Nimrud was founded more than 3,300 years ago as a central city of the Assyrian empire, and today is considered one of the most important archaeological sites in the world. Its remaining statues, frescos and other works are widely revered.
“Every person on the planet should pause after yesterday’s violent attack on humanity’s heritage and understand ISIS’ intent not only to control the future of humankind but also to erase and rewrite our past,” said Deborah M. Lehr, chairwoman and co-founder of the Antiquities Coalition, a Washington-based archaeological advocacy group.
“We must unite with global intention to preserve our common heritage and resist ISIS’ effort to steal not only our future freedom but also our history, the very roots of our civilization,” she said in a statement on its website.
The Nimrud destruction came a week after Islamic State militants videotaped themselves marauding through Mosul’s museum, using sledgehammers and torches to destroy statues, artifacts and books.
“They’re taking us back to the dark ages, those people,” said Mohamed Alhakim, Iraq’s ambassador to the United Nations. “They are thugs.”
Ms. Bokova, who was visiting the United Nations headquarters in New York on Friday to attend a Security Council meeting over the plundering of artifacts in northern Iraq, said in an interview that “protecting cultural heritage is not a luxury, it’s an imperative.”

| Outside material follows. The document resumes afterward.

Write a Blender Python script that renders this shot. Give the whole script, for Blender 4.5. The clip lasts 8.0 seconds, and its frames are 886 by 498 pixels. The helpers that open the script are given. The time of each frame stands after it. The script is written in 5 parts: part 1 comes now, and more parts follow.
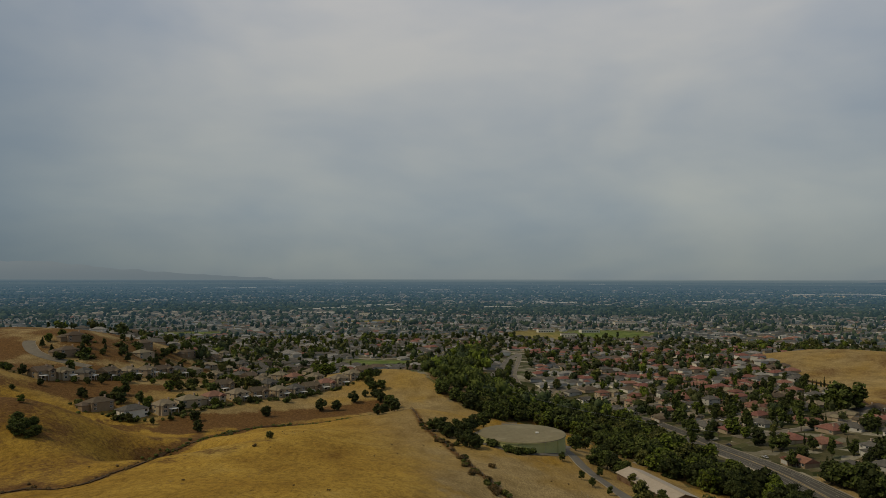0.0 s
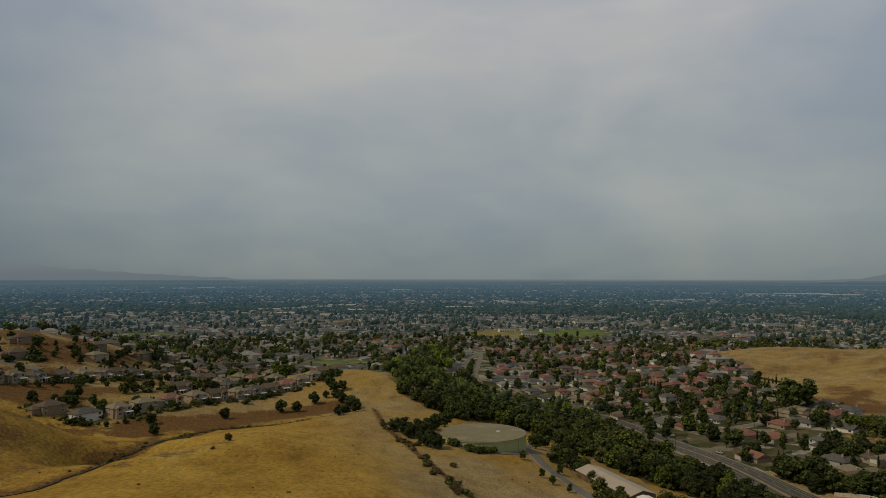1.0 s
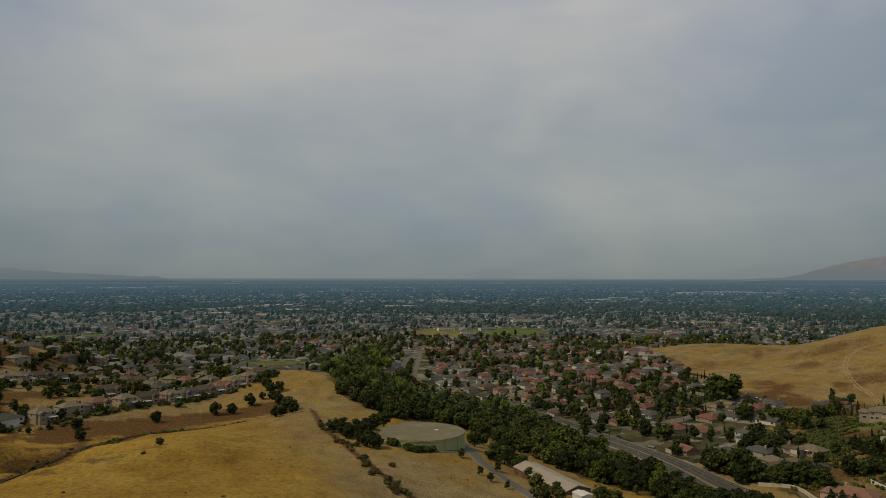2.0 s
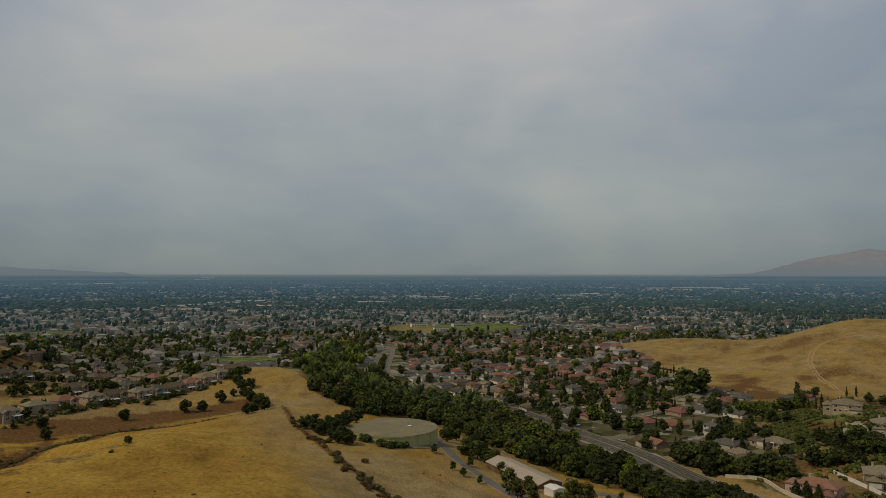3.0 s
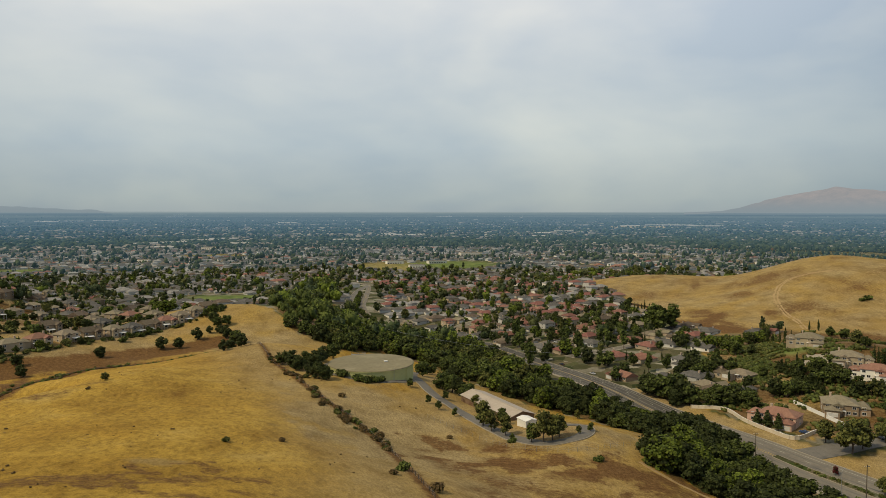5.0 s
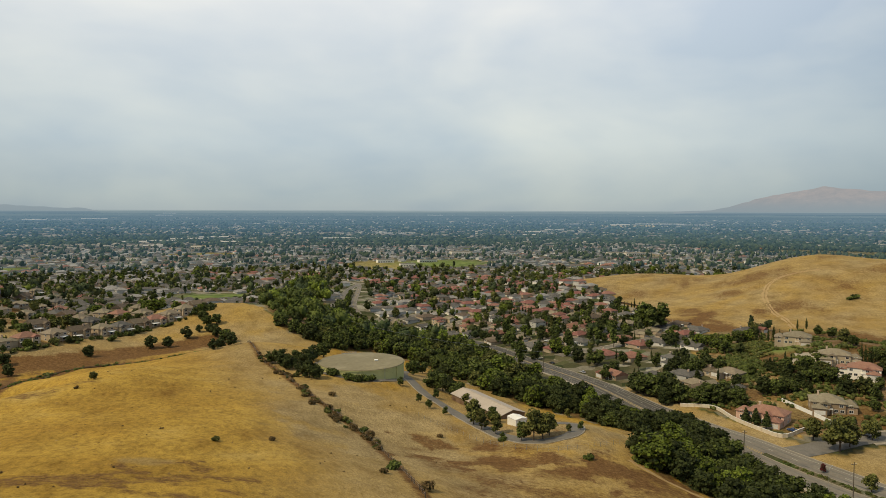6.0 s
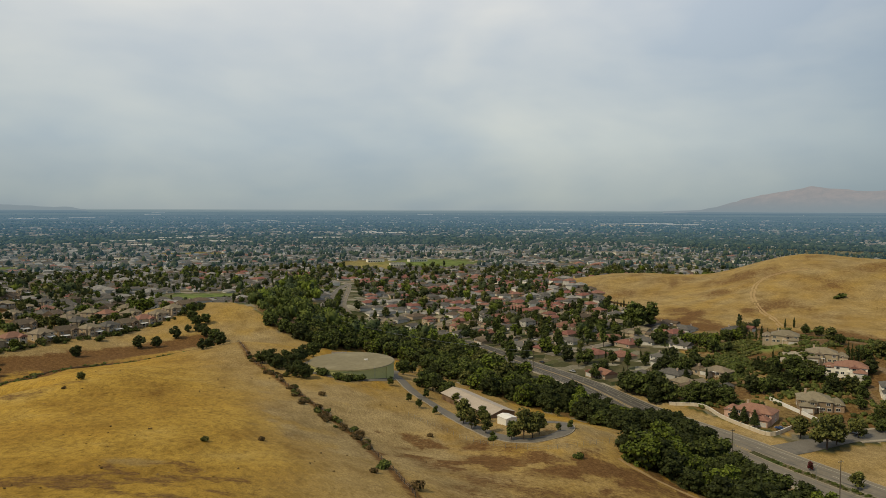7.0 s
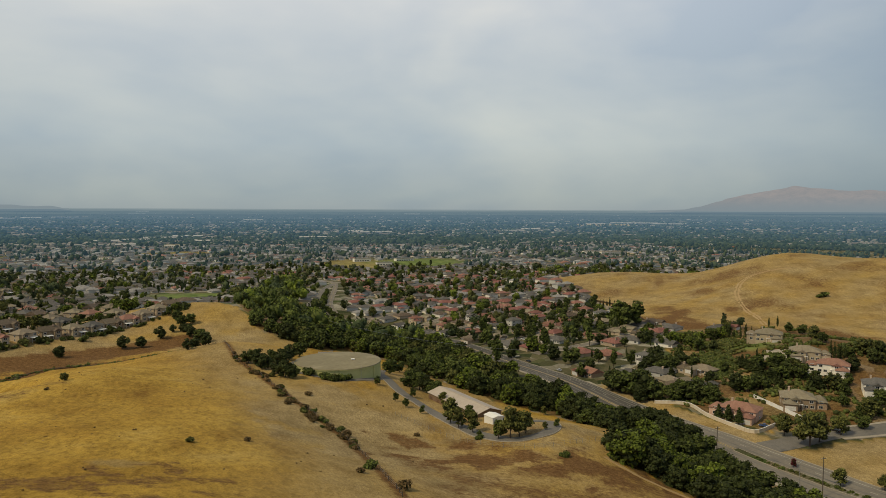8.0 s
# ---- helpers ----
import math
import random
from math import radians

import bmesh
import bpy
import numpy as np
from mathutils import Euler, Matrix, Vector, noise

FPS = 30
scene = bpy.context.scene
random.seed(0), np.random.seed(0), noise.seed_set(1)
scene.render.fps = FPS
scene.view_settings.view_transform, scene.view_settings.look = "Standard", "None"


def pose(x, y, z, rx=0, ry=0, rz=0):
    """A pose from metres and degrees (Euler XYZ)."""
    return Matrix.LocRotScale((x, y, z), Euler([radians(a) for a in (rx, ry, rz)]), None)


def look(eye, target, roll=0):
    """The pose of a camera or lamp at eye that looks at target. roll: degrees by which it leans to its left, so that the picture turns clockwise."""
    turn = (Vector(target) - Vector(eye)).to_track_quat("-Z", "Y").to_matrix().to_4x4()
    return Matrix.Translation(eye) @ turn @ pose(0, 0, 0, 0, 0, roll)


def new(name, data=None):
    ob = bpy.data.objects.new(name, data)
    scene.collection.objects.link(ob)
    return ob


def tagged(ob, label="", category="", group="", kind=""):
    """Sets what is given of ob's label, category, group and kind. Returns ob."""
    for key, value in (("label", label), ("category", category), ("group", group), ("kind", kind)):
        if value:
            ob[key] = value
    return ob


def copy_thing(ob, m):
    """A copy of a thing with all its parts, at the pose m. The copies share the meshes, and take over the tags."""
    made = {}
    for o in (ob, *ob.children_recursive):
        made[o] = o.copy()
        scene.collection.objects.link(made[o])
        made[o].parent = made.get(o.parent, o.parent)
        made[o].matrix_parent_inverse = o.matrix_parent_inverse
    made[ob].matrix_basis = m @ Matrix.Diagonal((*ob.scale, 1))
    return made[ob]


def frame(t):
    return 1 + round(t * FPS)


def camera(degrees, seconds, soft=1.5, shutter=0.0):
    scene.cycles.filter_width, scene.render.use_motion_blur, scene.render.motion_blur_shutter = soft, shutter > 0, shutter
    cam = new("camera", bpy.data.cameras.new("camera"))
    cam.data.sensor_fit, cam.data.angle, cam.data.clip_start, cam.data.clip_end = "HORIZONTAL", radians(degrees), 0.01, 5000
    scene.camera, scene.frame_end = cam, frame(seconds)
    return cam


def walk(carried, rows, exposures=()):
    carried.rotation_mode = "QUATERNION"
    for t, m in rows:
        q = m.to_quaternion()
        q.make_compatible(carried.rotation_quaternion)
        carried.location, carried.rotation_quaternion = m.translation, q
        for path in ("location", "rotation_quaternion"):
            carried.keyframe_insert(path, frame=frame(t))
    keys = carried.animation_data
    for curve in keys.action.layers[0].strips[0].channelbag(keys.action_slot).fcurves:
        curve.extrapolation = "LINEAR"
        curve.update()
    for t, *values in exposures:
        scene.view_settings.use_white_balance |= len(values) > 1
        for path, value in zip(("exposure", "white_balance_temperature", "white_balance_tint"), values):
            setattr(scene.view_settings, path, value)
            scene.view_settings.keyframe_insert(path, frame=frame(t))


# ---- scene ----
cam = camera(64.2, 8.0, soft=0.8)
EYE = 123.0  # metres over the valley floor; the drone hovers and turns
# seconds, yaw, pitch, roll
TURNS = [
    (0.0, -0.000, 2.466, -0.132),
    (0.5, -1.777, 2.458, -0.110),
    (1.0, -3.097, 2.461, -0.102),
    (1.5, -5.857, 2.445, -0.073),
    (3.0, -10.198, 2.070, -0.028),
    (3.5, -11.107, 0.937, -0.041),
    (4.0, -11.755, -0.942, -0.053),
    (4.5, -11.963, -2.763, -0.065),
    (6.0, -12.939, -3.095, -0.166),
    (6.5, -13.400, -3.131, -0.184),
    (7.0, -13.740, -3.139, -0.213),
    (7.5, -14.330, -3.171, -0.242),
    (8.0, -14.821, -3.189, -0.225),
]
walk(cam, [(t, pose(0, 0, EYE, 90 + pitch, roll, yaw)) for t, yaw, pitch, roll in TURNS],
     exposures=[(0.0, -0.30), (1.5, -0.33), (3.0, -0.30), (3.5, -0.16), (4.0, 0.11), (4.5, 0.33), (6.0, 0.66), (6.5, 0.60), (7.0, 0.42), (7.5, 0.37), (8.0, 0.37)])

# ---------------------------------------------------------------- light
SUN_HEIGHT, SUN_BEARING = 49.0, -105.0  # degrees; the bearing turns from ahead (y) to the right


def make_world():
    world = bpy.data.worlds.new("overcast_sky")
    scene.world = world
    world.use_nodes = True
    tree = world.node_tree
    n, l = tree.nodes, tree.links
    n.clear()
    out, back = n.new("ShaderNodeOutputWorld"), n.new("ShaderNodeBackground")
    sky = n.new("ShaderNodeTexSky")
    sky.sky_type, sky.sun_disc = "NISHITA", False
    sky.sun_elevation, sky.sun_rotation = radians(SUN_HEIGHT), radians(SUN_BEARING)
    sky.altitude, sky.air_density, sky.dust_density = 100, 1.5, 5.0
    co, sep = n.new("ShaderNodeTexCoord"), n.new("ShaderNodeSeparateXYZ")
    l.new(co.outputs["Generated"], sep.inputs[0])
    # flat cloud deck: stretch the direction so that the clouds lie in layers
    stretch = n.new("ShaderNodeMapping")
    stretch.inputs["Scale"].default_value = (1.5, 1.5, 3.6)
    l.new(co.outputs["Generated"], stretch.inputs[0])
    big, fine = n.new("ShaderNodeTexNoise"), n.new("ShaderNodeTexNoise")
    big.inputs["Scale"].default_value, big.inputs["Detail"].default_value, big.inputs["Roughness"].default_value = 1.5, 4.0, 0.5
    big.inputs["Distortion"].default_value = 0.4
    fine.inputs["Scale"].default_value, fine.inputs["Detail"].default_value = 4.5, 5.0
    for t in (big, fine):
        l.new(stretch.outputs[0], t.inputs["Vector"])
    mixn = n.new("ShaderNodeMix")
    mixn.data_type = "FLOAT"
    mixn.inputs[0].default_value = 0.22
    l.new(big.outputs["Fac"], mixn.inputs[2]), l.new(fine.outputs["Fac"], mixn.inputs[3])
    tone = n.new("ShaderNodeValToRGB")
    tone.color_ramp.elements[0].position, tone.color_ramp.elements[0].color = 0.36, (0.80, 0.86, 0.95, 1)
    tone.color_ramp.elements[1].position, tone.color_ramp.elements[1].color = 0.64, (1.18, 1.13, 1.07, 1)
    l.new(mixn.outputs[0], tone.inputs[0])
    # the deck grows brighter from the hazy horizon to the zenith
    rise = n.new("ShaderNodeValToRGB")
    e = rise.color_ramp.elements
    e[0].position, e[0].color = 0.0, (0.225, 0.262, 0.275, 1)
    e[1].position, e[1].color = 1.0, (0.33, 0.305, 0.275, 1)
    for at, c in ((0.02, (0.255, 0.295, 0.302)), (0.09, (0.305, 0.35, 0.372)), (0.20, (0.335, 0.372, 0.403)), (0.38, (0.43, 0.45, 0.485)), (0.55, (0.38, 0.365, 0.34))):
        k = e.new(at)
        k.color = (*c, 1)
    l.new(sep.outputs["Z"], rise.inputs[0])
    deck = n.new("ShaderNodeMix")
    deck.data_type, deck.blend_type = "RGBA", "MULTIPLY"
    deck.inputs[0].default_value = 1.0
    l.new(rise.outputs[0], deck.inputs[6]), l.new(tone.outputs[0], deck.inputs[7])
    blue = n.new("ShaderNodeMix")
    blue.data_type, blue.blend_type = "RGBA", "MULTIPLY"
    blue.inputs[0].default_value = 1.0
    blue.inputs[7].default_value = (0.09, 0.09, 0.09, 1)
    l.new(sky.outputs[0], blue.inputs[6])
    both = n.new("ShaderNodeMix")
    both.data_type = "RGBA"
    both.inputs[0].default_value = 0.93
    l.new(blue.outputs[2], both.inputs[6]), l.new(deck.outputs[2], both.inputs[7])
    # the veil of cloud is thinnest, and so brighter and warmer, above the middle of the plain
    ahead = n.new("ShaderNodeVectorMath")
    ahead.operation = "DOT_PRODUCT"
    ahead.inputs[1].default_value = (math.sin(radians(9)), math.cos(radians(9)), 0.28)
    l.new(co.outputs["Generated"], ahead.inputs[0])
    veil = n.new("ShaderNodeValToRGB")
    veil.color_ramp.elements[0].position, veil.color_ramp.elements[0].color = 0.70, (0.68, 0.77, 0.84, 1)
    veil.color_ramp.elements[1].position, veil.color_ramp.elements[1].color = 1.0, (1.24, 1.21, 1.15, 1)
    veil.color_ramp.interpolation = "EASE"
    l.new(ahead.outputs["Value"], veil.inputs[0])
    warm = n.new("ShaderNodeMix")
    warm.data_type, warm.blend_type = "RGBA", "MULTIPLY"
    warm.inputs[0].default_value = 1.0
    l.new(both.outputs[2], warm.inputs[6]), l.new(veil.outputs[0], warm.inputs[7])
    l.new(warm.outputs[2], back.inputs["Color"])
    back.inputs["Strength"].default_value = 1.0
    l.new(back.outputs[0], out.inputs[0])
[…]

Asserting that she had not been taken seriously over worries about cultural looting and destruction at the start of the Syrian conflict four years ago, Ms. Bokova expressed hope that governments around the world, spurred by a Security Council resolution passed nearly four months ago, would now strengthen customs officers and courts to crack down on pilfered antiquities.
Ms. Bokova said Unesco had been working with auction houses, Interpol, and officials from several countries to track the trade in stolen objects.
Islamic State leaders have sought to justify the cultural destruction by asserting that statues and other artifacts violate Islamic prohibitions on idol worship. But religious authorities have called all such destruction barbaric and anti-Islamic.
Archaeologists and antiquities experts have also accused the Islamic State of selling or otherwise profiting from many plundered antiquities. Some have said the looters take small objects that they can sell, and destroy the objects that are too bulky and heavy to be easily smuggled.
Abdulamir al-Hamdani, an Iraqi archaeologist who specializes in Mesopotamia at the Department of Anthropology at the State University of New York at Stony Brook, said in a telephone interview that Mosul residents had seen Islamic State fighters removing artifacts in order to sell them.
He expressed alarm that the next target could be the ruins of Hatra, about 68 miles southwest of Mosul, which is also within the area controlled by the Islamic State.
Hatra, thought to have been founded in the third or second century B.C., became an important religious center that was ruled by a succession of Arabian princes, and is one of several Unesco World Heritage sites in the region.
“I’m really worried about Hatra now,” Mr. Hamdani said. “ISIS has a plan to destroy them one by one.”
Susan Ackerman, a religion professor at Dartmouth College, where the Hood Museum of Art is home to a number of Assyrian artifacts, said she feared that Khorsabad, another ancient Assyrian city north of Mosul, also was imperiled.
Asked why Islamic State fighters would loot some artifacts and destroy others, she said, “I don’t have much of an answer except to tell you they’re hypocrites.”
“They’re willing to be self-righteous and ideological about the things that are too big to move, and ruthlessly opportunistic about the small things they can smuggle on the black market,” Ms. Ackerman said.
Ms. Bokova said her agency did not have any specific information about who was trading in looted artifacts, except that previous incidents, namely in Mali, suggested that they were part of the networks that raise money for militant extremists by trading in oil, drugs and guns.
“They’re the same criminal groups,” she said. “They’re not, how to put it, admirers of art.”